- [DIRECTIVE]:
Pictures in the data below are not part of the copy; transcribe everything else exactly.

- [DATA BLOCK]:
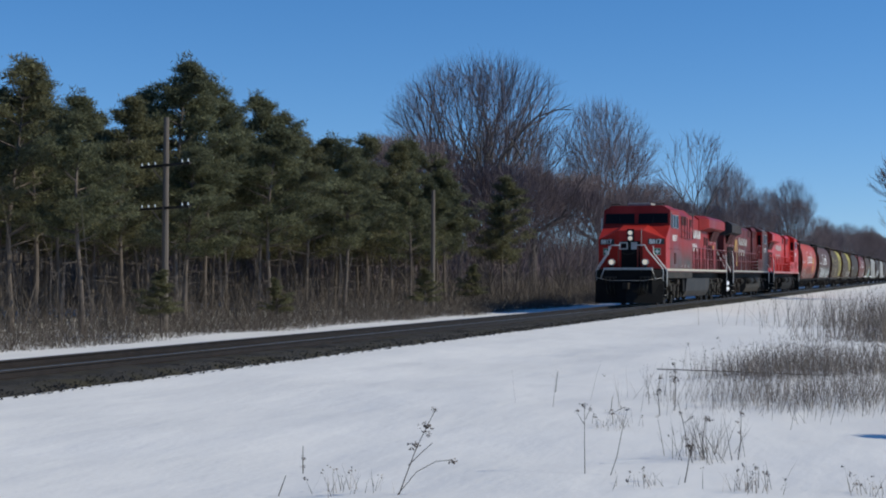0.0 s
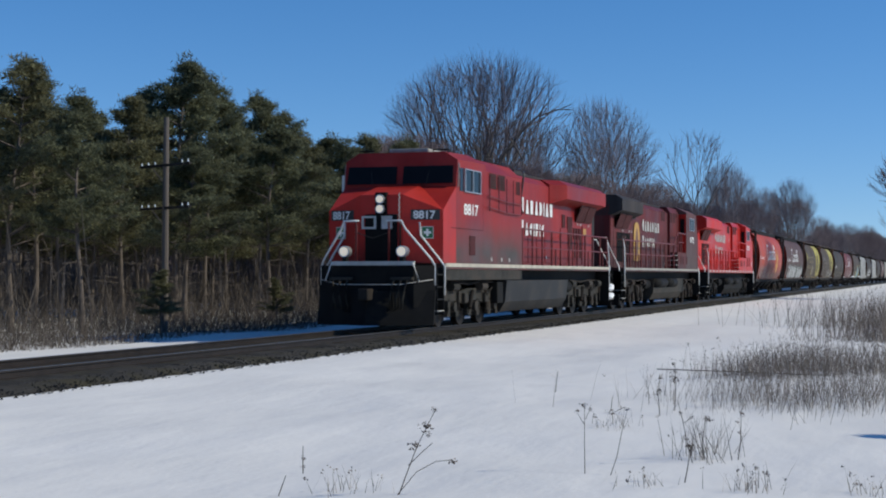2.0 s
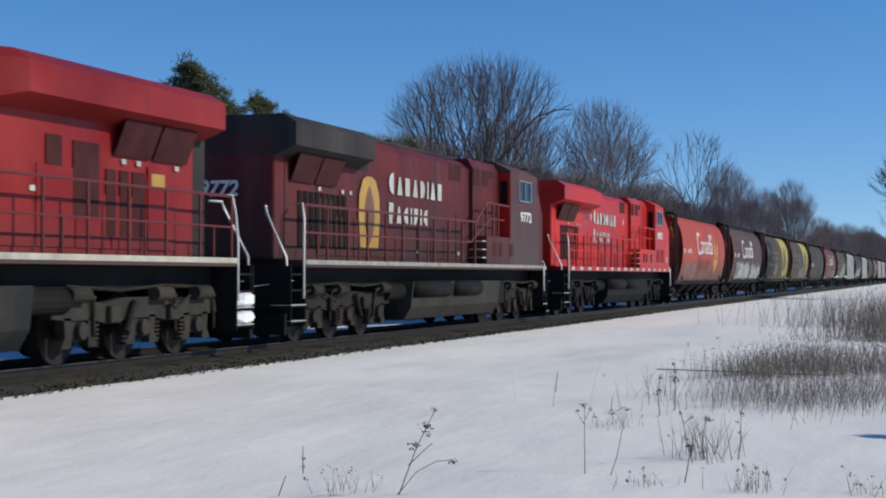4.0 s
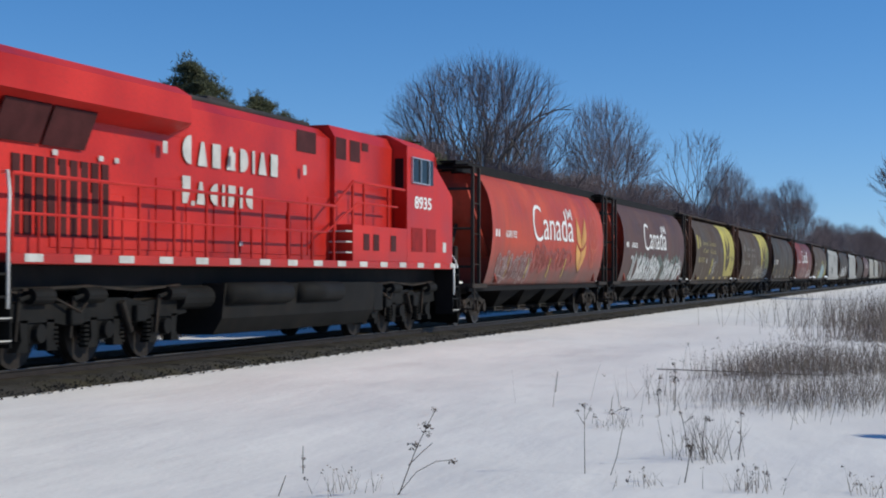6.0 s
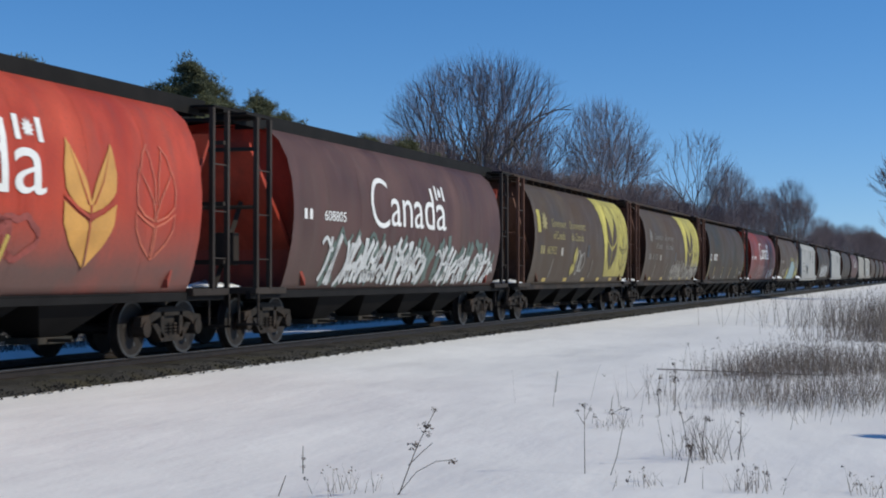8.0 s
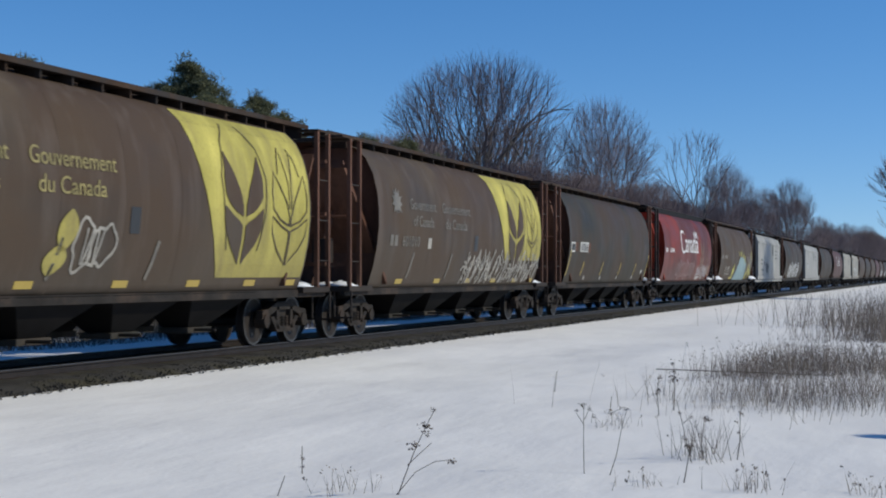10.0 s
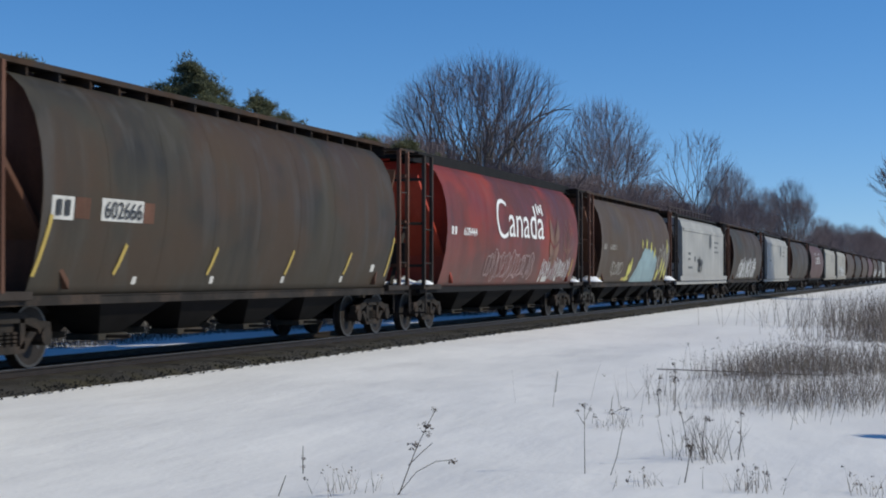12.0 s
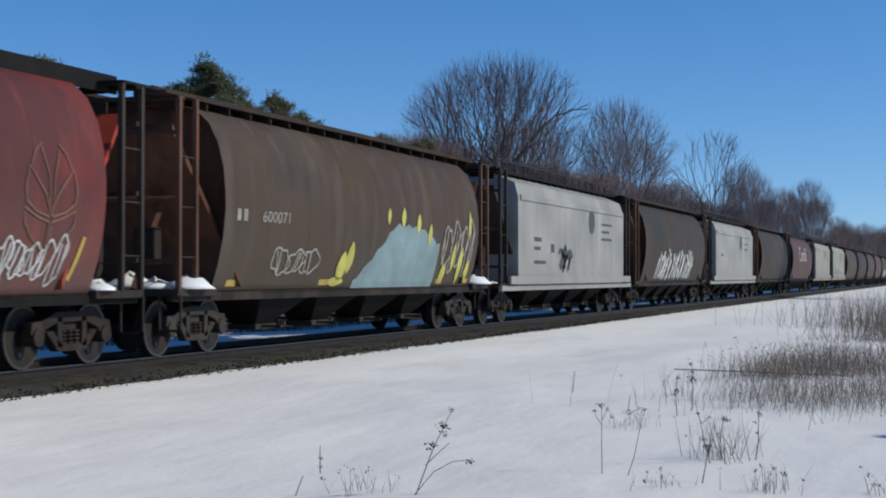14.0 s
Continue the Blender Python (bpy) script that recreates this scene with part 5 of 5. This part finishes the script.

- [SOLUTION TO THIS TASK]:
0.0 s
2.0 s
4.0 s
6.0 s
8.0 s
10.0 s
12.0 s
14.0 s
Continue the Blender Python (bpy) script that recreates this scene with part 5 of 5. This part finishes the script.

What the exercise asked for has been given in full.